Rozan has said that when she was young she wanted to be a writer, but decided that wanting it was not the same as being able to do it. Architecture became the serious career. Then, after years in a good job, she realized the problem was not the job itself but the career. She went back to the idea she had parked in the back of her mind and started a novel when she was nearly forty. A few pages in, she knew she had found the work she really wanted to do. By 2004, after years of balancing both worlds, she was writing full time.
That first novel became China Trade in 1994, the book that introduced Lydia Chin and Bill Smith. Rozan created Bill first, then paired him with Lydia, a Chinese American private investigator from Chinatown whose view of New York could challenge his at every turn. The series went on to alternate between their voices, which gives the books a built-in tension and a lot of range. Readers who come for the cases usually stay for the partnership, the family friction, and the way the city feels fully alive on the page.

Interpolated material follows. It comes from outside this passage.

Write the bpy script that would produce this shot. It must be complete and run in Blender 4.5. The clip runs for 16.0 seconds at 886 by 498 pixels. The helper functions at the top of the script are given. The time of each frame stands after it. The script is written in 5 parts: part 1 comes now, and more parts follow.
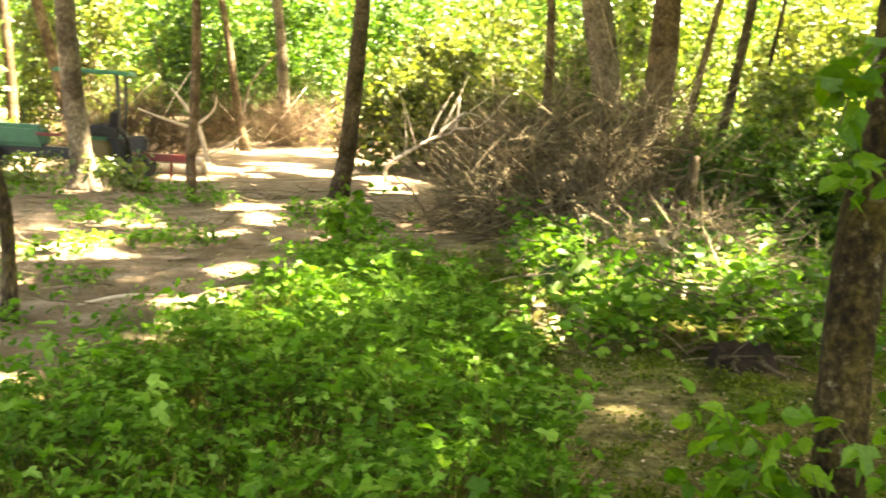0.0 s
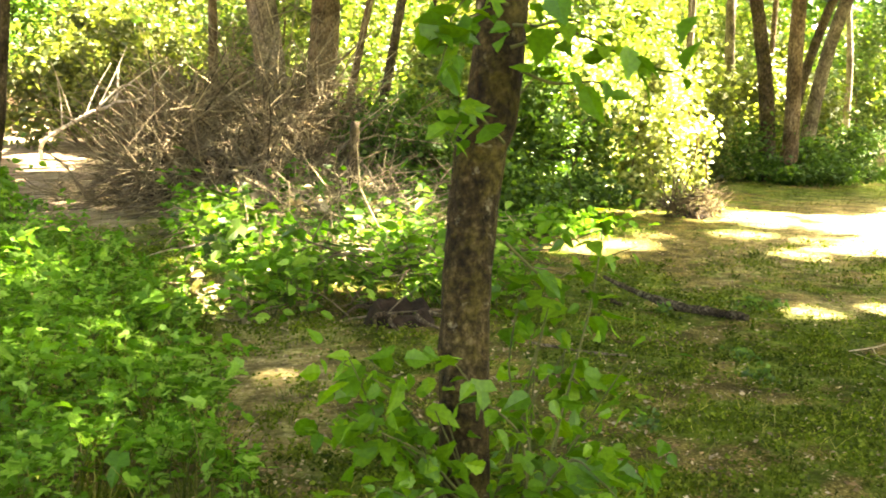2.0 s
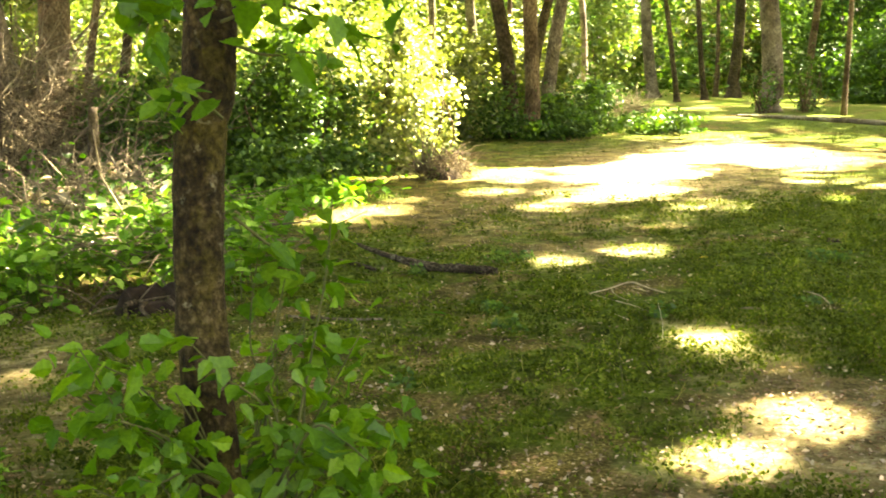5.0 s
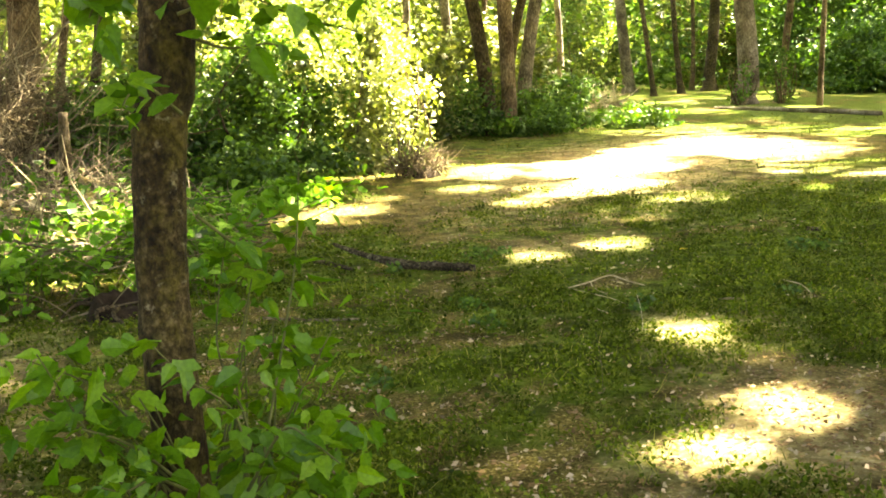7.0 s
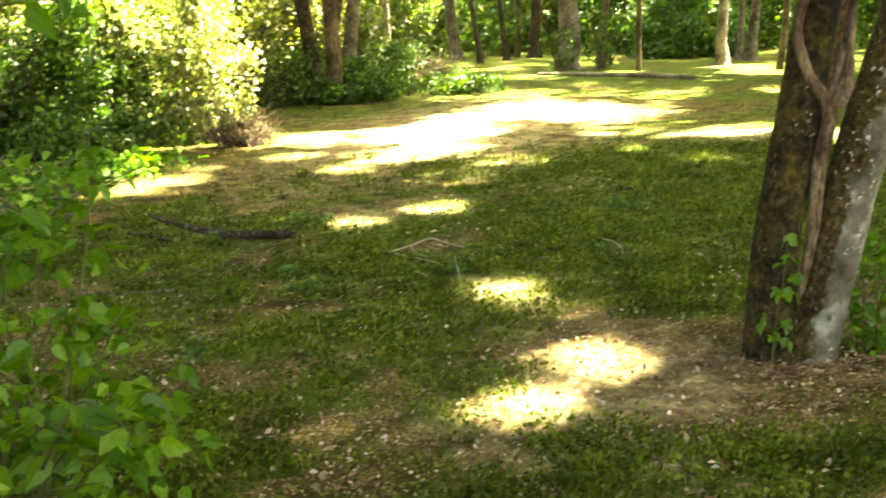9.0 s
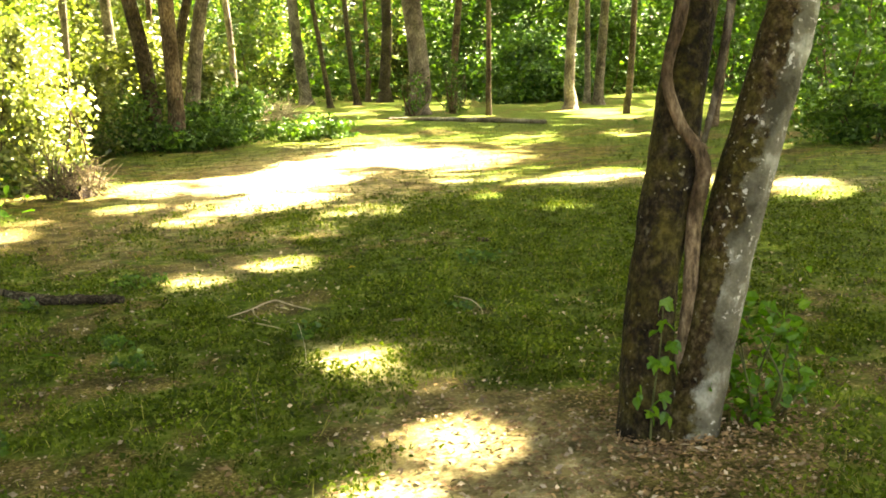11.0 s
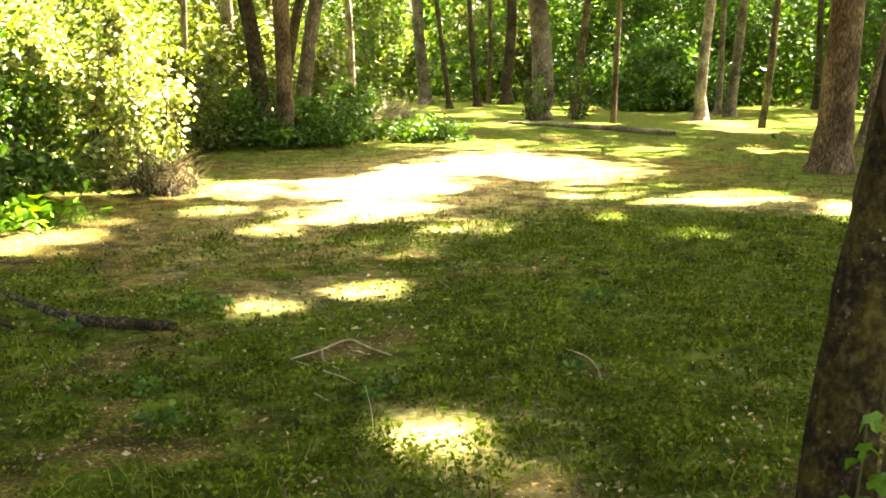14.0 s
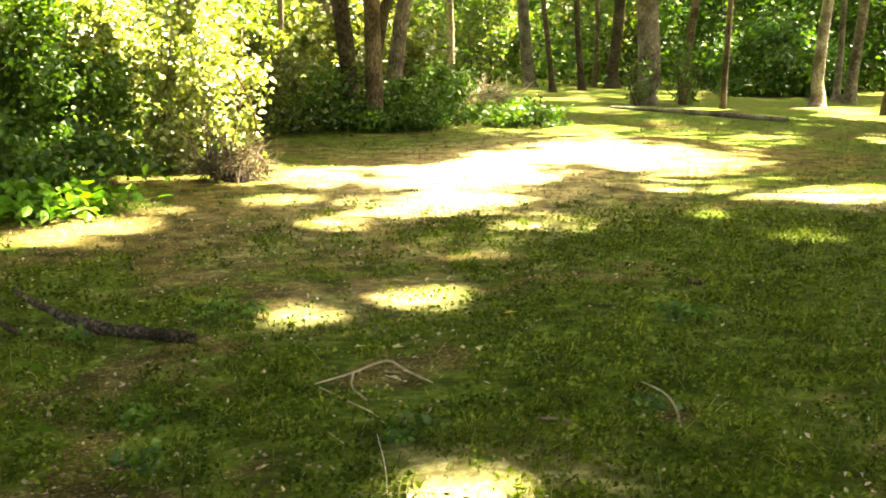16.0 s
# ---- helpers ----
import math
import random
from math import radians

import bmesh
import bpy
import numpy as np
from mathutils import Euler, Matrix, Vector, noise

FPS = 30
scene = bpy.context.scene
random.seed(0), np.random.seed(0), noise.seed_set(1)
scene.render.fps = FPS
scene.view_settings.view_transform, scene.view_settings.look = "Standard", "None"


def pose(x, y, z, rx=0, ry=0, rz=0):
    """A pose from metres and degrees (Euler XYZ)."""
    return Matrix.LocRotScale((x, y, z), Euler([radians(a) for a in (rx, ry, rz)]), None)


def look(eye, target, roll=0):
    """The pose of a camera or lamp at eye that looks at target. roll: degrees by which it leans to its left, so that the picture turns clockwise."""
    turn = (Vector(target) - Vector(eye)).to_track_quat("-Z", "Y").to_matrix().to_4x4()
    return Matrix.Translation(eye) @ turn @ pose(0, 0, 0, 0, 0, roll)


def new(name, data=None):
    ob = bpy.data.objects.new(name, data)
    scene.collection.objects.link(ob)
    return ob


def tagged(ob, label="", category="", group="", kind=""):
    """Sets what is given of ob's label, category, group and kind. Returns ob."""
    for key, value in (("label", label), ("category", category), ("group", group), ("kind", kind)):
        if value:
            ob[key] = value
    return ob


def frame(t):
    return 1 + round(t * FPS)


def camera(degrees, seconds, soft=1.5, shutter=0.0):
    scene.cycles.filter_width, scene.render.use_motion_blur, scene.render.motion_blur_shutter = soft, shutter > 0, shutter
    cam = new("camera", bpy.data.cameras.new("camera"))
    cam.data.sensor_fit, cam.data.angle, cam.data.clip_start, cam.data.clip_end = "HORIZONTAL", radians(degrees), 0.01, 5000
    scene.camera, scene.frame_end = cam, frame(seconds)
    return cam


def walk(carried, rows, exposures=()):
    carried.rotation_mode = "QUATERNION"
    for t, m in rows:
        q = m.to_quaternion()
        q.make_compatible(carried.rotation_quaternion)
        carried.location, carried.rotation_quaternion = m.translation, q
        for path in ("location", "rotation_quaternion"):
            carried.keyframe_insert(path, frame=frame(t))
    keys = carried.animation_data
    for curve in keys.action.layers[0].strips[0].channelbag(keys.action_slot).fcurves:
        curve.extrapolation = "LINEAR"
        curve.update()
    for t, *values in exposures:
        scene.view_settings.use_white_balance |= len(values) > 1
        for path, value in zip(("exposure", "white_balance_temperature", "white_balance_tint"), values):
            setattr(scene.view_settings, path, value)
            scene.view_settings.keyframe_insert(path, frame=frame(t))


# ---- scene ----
cam = camera(42.0, 16.0, soft=1.8, shutter=0.25)
PATH = [
    (0, (0.001, -0.001, 1.735), (0.247, 1.968, 1.479), 3.9),
    (0.5, (-0.035, -0.04, 1.714), (0.45, 1.884, 1.463), 3.0),
    (1, (0.013, -0.016, 1.706), (0.603, 1.879, 1.457), 3.1),
    (1.5, (0.114, -0.038, 1.695), (0.78, 1.829, 1.429), 2.8),
    (2, (0.192, -0.012, 1.684), (0.964, 1.813, 1.415), 3.0),
    (2.5, (0.235, -0.071, 1.687), (1.077, 1.726, 1.433), 1.3),
    (3, (0.257, -0.1, 1.683), (1.137, 1.675, 1.415), -1.0),
    (3.5, (0.269, -0.098, 1.68), (1.178, 1.662, 1.405), -2.3),
    (4, (0.276, -0.114, 1.682), (1.326, 1.566, 1.408), -1.7),
    (4.5, (0.255, -0.102, 1.681), (1.335, 1.555, 1.383), -1.0),
    (5, (0.274, -0.106, 1.683), (1.395, 1.522, 1.375), -0.4),
    (5.2, (0.282, -0.1, 1.679), (1.439, 1.5, 1.362), -0.5),
    (7.3, (0.368, -0.036, 1.644), (1.508, 1.577, 1.332), -2.2),
    (7.5, (0.376, -0.03, 1.64), (1.516, 1.582, 1.321), -2.9),
    (8, (0.394, -0.034, 1.63), (1.569, 1.547, 1.284), -3.6),
    (8.5, (0.407, -0.034, 1.629), (1.573, 1.559, 1.307), -2.6),
    (9, (0.458, -0.081, 1.61), (1.816, 1.34, 1.241), -1.9),
    (9.5, (0.525, -0.017, 1.639), (1.981, 1.326, 1.363), -0.7),
    (10, (0.66, 0.121, 1.636), (2.167, 1.412, 1.382), -1.5),
    (10.2, (0.708, 0.157, 1.631), (2.232, 1.426, 1.373), -1.7),
    (12.3, (1.211, 0.536, 1.572), (2.739, 1.777, 1.219), -1.7),
    (12.5, (1.259, 0.572, 1.567), (2.731, 1.891, 1.259), -1.6),
    (13, (1.457, 0.594, 1.569), (2.921, 1.921, 1.261), -0.3),
    (13.5, (1.663, 0.73, 1.553), (3.198, 1.961, 1.196), 0.5),
    (14, (1.891, 1.077, 1.603), (3.298, 2.468, 1.305), 0.4),
    (14.5, (1.996, 1.199, 1.61), (3.44, 2.547, 1.302), 0.0),
    (15, (2.251, 1.368, 1.584), (3.57, 2.844, 1.297), -0.5),
    (15.5, (2.55, 1.494, 1.568), (3.786, 3.03, 1.23), 0.1),
    (16, (2.701, 1.566, 1.578), (3.969, 3.077, 1.25), 0.7),
]
walk(cam, [(t, look(eye, target, roll)) for t, eye, target, roll in PATH], exposures=[(0.0, 5.58, 8700, 8), (2.0, 5.95, 8700, 8), (4.0, 5.78, 8700, 8), (5.0, 5.66, 8700, 8), (9.0, 5.58, 8700, 8), (13.0, 5.39, 8700, 8), (16.0, 5.22, 8700, 8)])

# ---- world and sun ----
SUN_AZ, SUN_EL = radians(93), radians(64)       # azimuth from +y towards +x
SUN = Vector((math.sin(SUN_AZ) * math.cos(SUN_EL), math.cos(SUN_AZ) * math.cos(SUN_EL), math.sin(SUN_EL)))
world = bpy.data.worlds.new("sky_world")
scene.world = world
world.use_nodes = True
wn = world.node_tree
sky = wn.nodes.new("ShaderNodeTexSky")
sky.sky_type, sky.sun_disc, sky.sun_elevation, sky.sun_rotation = "NISHITA", False, SUN_EL, SUN_AZ
sky.air_density, sky.dust_density, sky.ozone_density = 0.6, 6.0, 0.3
wn.nodes["Background"].inputs["Strength"].default_value = 0.055
wn.links.new(sky.outputs["Color"], wn.nodes["Background"].inputs["Color"])
sun_data = bpy.data.lights.new("sun", "SUN")
sun_data.energy, sun_data.angle, sun_data.color = 4.2, radians(1.2), (1.0, 0.97, 0.93)
sun = new("sun", sun_data)
sun.matrix_world = Matrix.Translation((0, 0, 30)) @ SUN.to_track_quat("Z", "Y").to_matrix().to_4x4()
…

Books such as Concourse, No Colder Place, and A Bitter Feast showed how wide her interests could be, from old-age homes in the Bronx to construction sites and restaurant labor battles. Then Winter and Night pushed the series even further, pairing a deeply personal mystery with small-town secrets and winning major awards, including the Edgar, Nero, and Macavity for Best Novel. Rozan does not write New York as postcard scenery. She writes it as a place where work, money, language, class, and history keep colliding.
She also knows when a story needs a different frame.
Her standalones Absent Friends and In this Rain step outside the Lydia and Bill format but keep the same close attention to place and consequence. Absent Friends looks at friendship, memory, and post-9/11 New York. In this Rain digs into city politics, construction, and corruption, drawing on a professional world she knew firsthand. When she returned to Lydia and Bill in later books like The Shanghai Moon, Ghost Hero, Paper Son, The Art of Violence, and Family Business, she brought the same curiosity about immigration, art, history, and the hidden pressure points inside a city.
Over the years, Rozan has picked up Edgar and Shamus awards, along with many other honors, and she later received the Private Eye Writers of America Lifetime Achievement Award. She also teaches writing and has long been active in the mystery world. These days she lives in lower Manhattan, still close to the city that shaped her, and she still writes with a sharp eye for how people talk, work, and get in over their heads.